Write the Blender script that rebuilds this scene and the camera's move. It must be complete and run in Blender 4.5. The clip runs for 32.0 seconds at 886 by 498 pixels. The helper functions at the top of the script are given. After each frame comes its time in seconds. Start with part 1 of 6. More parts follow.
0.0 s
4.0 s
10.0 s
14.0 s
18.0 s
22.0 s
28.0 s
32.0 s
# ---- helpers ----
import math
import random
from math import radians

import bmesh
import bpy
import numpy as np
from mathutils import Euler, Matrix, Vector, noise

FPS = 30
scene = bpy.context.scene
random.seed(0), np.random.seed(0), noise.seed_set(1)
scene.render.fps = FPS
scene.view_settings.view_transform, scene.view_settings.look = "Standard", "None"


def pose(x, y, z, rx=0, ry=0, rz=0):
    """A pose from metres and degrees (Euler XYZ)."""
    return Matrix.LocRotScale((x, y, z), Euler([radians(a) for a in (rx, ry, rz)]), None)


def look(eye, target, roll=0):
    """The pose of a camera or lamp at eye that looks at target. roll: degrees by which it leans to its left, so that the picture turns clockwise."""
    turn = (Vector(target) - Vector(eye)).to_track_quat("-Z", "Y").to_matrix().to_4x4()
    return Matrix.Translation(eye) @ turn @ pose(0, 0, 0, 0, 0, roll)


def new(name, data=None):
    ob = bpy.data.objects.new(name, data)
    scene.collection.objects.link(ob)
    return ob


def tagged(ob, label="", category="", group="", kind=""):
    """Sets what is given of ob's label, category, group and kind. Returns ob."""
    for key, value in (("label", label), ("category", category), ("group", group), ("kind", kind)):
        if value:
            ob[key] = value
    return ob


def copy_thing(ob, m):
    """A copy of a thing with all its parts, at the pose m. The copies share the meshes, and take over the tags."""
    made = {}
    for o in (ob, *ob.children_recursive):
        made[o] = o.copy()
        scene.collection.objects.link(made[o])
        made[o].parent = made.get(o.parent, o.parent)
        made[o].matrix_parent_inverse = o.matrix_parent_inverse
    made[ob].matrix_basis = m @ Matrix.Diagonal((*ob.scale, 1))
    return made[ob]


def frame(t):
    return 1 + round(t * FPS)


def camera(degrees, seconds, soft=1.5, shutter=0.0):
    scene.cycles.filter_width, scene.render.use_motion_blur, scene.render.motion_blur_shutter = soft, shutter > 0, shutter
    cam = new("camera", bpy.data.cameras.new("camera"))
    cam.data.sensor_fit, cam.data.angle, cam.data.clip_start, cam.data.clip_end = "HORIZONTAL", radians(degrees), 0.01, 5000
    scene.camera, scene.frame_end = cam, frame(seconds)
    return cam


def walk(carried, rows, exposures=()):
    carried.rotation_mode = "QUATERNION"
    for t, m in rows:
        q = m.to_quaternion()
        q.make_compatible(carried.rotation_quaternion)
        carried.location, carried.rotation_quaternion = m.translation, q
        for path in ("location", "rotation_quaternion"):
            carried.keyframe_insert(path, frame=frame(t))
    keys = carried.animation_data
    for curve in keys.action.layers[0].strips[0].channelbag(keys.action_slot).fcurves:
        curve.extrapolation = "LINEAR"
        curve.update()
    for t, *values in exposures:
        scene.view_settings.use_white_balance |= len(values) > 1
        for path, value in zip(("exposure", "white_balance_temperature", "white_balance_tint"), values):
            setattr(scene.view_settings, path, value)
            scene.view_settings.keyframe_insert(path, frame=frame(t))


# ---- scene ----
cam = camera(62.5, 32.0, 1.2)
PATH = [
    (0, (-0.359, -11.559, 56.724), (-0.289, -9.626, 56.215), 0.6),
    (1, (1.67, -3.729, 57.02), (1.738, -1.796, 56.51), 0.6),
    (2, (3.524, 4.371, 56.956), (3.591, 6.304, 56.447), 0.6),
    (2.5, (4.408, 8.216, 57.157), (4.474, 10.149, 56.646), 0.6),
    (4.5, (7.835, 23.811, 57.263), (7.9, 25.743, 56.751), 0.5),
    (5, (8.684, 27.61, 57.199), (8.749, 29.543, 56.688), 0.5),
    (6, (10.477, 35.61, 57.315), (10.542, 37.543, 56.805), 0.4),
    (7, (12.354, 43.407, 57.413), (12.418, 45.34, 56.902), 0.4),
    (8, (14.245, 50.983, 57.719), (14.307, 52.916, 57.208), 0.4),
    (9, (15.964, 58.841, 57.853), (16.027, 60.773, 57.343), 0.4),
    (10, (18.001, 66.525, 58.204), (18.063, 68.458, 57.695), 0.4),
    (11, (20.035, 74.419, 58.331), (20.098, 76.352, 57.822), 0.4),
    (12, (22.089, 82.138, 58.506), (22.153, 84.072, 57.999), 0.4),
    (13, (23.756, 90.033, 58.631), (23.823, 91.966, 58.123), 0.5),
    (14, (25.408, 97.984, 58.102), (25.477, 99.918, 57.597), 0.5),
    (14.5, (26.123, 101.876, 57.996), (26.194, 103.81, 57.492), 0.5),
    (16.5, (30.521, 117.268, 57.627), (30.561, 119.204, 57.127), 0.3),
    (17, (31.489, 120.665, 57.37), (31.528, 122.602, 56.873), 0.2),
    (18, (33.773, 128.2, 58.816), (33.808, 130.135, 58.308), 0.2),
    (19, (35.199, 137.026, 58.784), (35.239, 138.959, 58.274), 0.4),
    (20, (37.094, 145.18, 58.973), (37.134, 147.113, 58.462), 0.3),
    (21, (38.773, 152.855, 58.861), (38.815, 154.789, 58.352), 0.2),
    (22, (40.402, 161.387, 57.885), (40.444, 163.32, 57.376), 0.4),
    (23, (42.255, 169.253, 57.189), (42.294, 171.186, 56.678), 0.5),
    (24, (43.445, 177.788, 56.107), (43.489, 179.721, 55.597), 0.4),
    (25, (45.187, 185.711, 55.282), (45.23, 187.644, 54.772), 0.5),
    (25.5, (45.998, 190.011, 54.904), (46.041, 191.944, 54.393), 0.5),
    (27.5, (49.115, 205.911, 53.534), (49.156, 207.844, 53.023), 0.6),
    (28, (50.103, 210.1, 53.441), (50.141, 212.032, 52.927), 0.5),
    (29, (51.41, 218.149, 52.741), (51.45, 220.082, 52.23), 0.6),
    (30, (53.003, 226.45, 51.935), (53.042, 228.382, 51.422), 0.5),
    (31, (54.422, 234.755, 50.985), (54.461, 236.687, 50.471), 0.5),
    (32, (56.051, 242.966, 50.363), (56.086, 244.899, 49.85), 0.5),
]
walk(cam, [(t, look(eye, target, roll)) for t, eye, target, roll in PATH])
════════
▸ Aim of the task
The lines above should be duplicated exactly.

▸ Answer to this task
Write the Blender script that rebuilds this scene and the camera's move. It must be complete and run in Blender 4.5. The clip runs for 32.0 seconds at 886 by 498 pixels. The helper functions at the top of the script are given. After each frame comes its time in seconds. Start with part 1 of 6. More parts follow.
0.0 s
4.0 s
10.0 s
14.0 s
18.0 s
22.0 s
28.0 s
32.0 s
# ---- helpers ----
import math
import random
from math import radians

import bmesh
import bpy
import numpy as np
from mathutils import Euler, Matrix, Vector, noise

FPS = 30
scene = bpy.context.scene
random.seed(0), np.random.seed(0), noise.seed_set(1)
scene.render.fps = FPS
scene.view_settings.view_transform, scene.view_settings.look = "Standard", "None"


def pose(x, y, z, rx=0, ry=0, rz=0):
    """A pose from metres and degrees (Euler XYZ)."""
    return Matrix.LocRotScale((x, y, z), Euler([radians(a) for a in (rx, ry, rz)]), None)


def look(eye, target, roll=0):
    """The pose of a camera or lamp at eye that looks at target. roll: degrees by which it leans to its left, so that the picture turns clockwise."""
    turn = (Vector(target) - Vector(eye)).to_track_quat("-Z", "Y").to_matrix().to_4x4()
    return Matrix.Translation(eye) @ turn @ pose(0, 0, 0, 0, 0, roll)


def new(name, data=None):
    ob = bpy.data.objects.new(name, data)
    scene.collection.objects.link(ob)
    return ob


def tagged(ob, label="", category="", group="", kind=""):
    """Sets what is given of ob's label, category, group and kind. Returns ob."""
    for key, value in (("label", label), ("category", category), ("group", group), ("kind", kind)):
        if value:
            ob[key] = value
    return ob


def copy_thing(ob, m):
    """A copy of a thing with all its parts, at the pose m. The copies share the meshes, and take over the tags."""
    made = {}
    for o in (ob, *ob.children_recursive):
        made[o] = o.copy()
        scene.collection.objects.link(made[o])
        made[o].parent = made.get(o.parent, o.parent)
        made[o].matrix_parent_inverse = o.matrix_parent_inverse
    made[ob].matrix_basis = m @ Matrix.Diagonal((*ob.scale, 1))
    return made[ob]


def frame(t):
    return 1 + round(t * FPS)


def camera(degrees, seconds, soft=1.5, shutter=0.0):
    scene.cycles.filter_width, scene.render.use_motion_blur, scene.render.motion_blur_shutter = soft, shutter > 0, shutter
    cam = new("camera", bpy.data.cameras.new("camera"))
    cam.data.sensor_fit, cam.data.angle, cam.data.clip_start, cam.data.clip_end = "HORIZONTAL", radians(degrees), 0.01, 5000
    scene.camera, scene.frame_end = cam, frame(seconds)
    return cam


def walk(carried, rows, exposures=()):
    carried.rotation_mode = "QUATERNION"
    for t, m in rows:
        q = m.to_quaternion()
        q.make_compatible(carried.rotation_quaternion)
        carried.location, carried.rotation_quaternion = m.translation, q
        for path in ("location", "rotation_quaternion"):
            carried.keyframe_insert(path, frame=frame(t))
    keys = carried.animation_data
    for curve in keys.action.layers[0].strips[0].channelbag(keys.action_slot).fcurves:
        curve.extrapolation = "LINEAR"
        curve.update()
    for t, *values in exposures:
        scene.view_settings.use_white_balance |= len(values) > 1
        for path, value in zip(("exposure", "white_balance_temperature", "white_balance_tint"), values):
            setattr(scene.view_settings, path, value)
            scene.view_settings.keyframe_insert(path, frame=frame(t))


# ---- scene ----
cam = camera(62.5, 32.0, 1.2)
PATH = [
    (0, (-0.359, -11.559, 56.724), (-0.289, -9.626, 56.215), 0.6),
    (1, (1.67, -3.729, 57.02), (1.738, -1.796, 56.51), 0.6),
    (2, (3.524, 4.371, 56.956), (3.591, 6.304, 56.447), 0.6),
    (2.5, (4.408, 8.216, 57.157), (4.474, 10.149, 56.646), 0.6),
    (4.5, (7.835, 23.811, 57.263), (7.9, 25.743, 56.751), 0.5),
    (5, (8.684, 27.61, 57.199), (8.749, 29.543, 56.688), 0.5),
    (6, (10.477, 35.61, 57.315), (10.542, 37.543, 56.805), 0.4),
    (7, (12.354, 43.407, 57.413), (12.418, 45.34, 56.902), 0.4),
    (8, (14.245, 50.983, 57.719), (14.307, 52.916, 57.208), 0.4),
    (9, (15.964, 58.841, 57.853), (16.027, 60.773, 57.343), 0.4),
    (10, (18.001, 66.525, 58.204), (18.063, 68.458, 57.695), 0.4),
    (11, (20.035, 74.419, 58.331), (20.098, 76.352, 57.822), 0.4),
    (12, (22.089, 82.138, 58.506), (22.153, 84.072, 57.999), 0.4),
    (13, (23.756, 90.033, 58.631), (23.823, 91.966, 58.123), 0.5),
    (14, (25.408, 97.984, 58.102), (25.477, 99.918, 57.597), 0.5),
    (14.5, (26.123, 101.876, 57.996), (26.194, 103.81, 57.492), 0.5),
    (16.5, (30.521, 117.268, 57.627), (30.561, 119.204, 57.127), 0.3),
    (17, (31.489, 120.665, 57.37), (31.528, 122.602, 56.873), 0.2),
    (18, (33.773, 128.2, 58.816), (33.808, 130.135, 58.308), 0.2),
    (19, (35.199, 137.026, 58.784), (35.239, 138.959, 58.274), 0.4),
    (20, (37.094, 145.18, 58.973), (37.134, 147.113, 58.462), 0.3),
    (21, (38.773, 152.855, 58.861), (38.815, 154.789, 58.352), 0.2),
    (22, (40.402, 161.387, 57.885), (40.444, 163.32, 57.376), 0.4),
    (23, (42.255, 169.253, 57.189), (42.294, 171.186, 56.678), 0.5),
    (24, (43.445, 177.788, 56.107), (43.489, 179.721, 55.597), 0.4),
    (25, (45.187, 185.711, 55.282), (45.23, 187.644, 54.772), 0.5),
    (25.5, (45.998, 190.011, 54.904), (46.041, 191.944, 54.393), 0.5),
    (27.5, (49.115, 205.911, 53.534), (49.156, 207.844, 53.023), 0.6),
    (28, (50.103, 210.1, 53.441), (50.141, 212.032, 52.927), 0.5),
    (29, (51.41, 218.149, 52.741), (51.45, 220.082, 52.23), 0.6),
    (30, (53.003, 226.45, 51.935), (53.042, 228.382, 51.422), 0.5),
    (31, (54.422, 234.755, 50.985), (54.461, 236.687, 50.471), 0.5),
    (32, (56.051, 242.966, 50.363), (56.086, 244.899, 49.85), 0.5),
]
walk(cam, [(t, look(eye, target, roll)) for t, eye, target, roll in PATH])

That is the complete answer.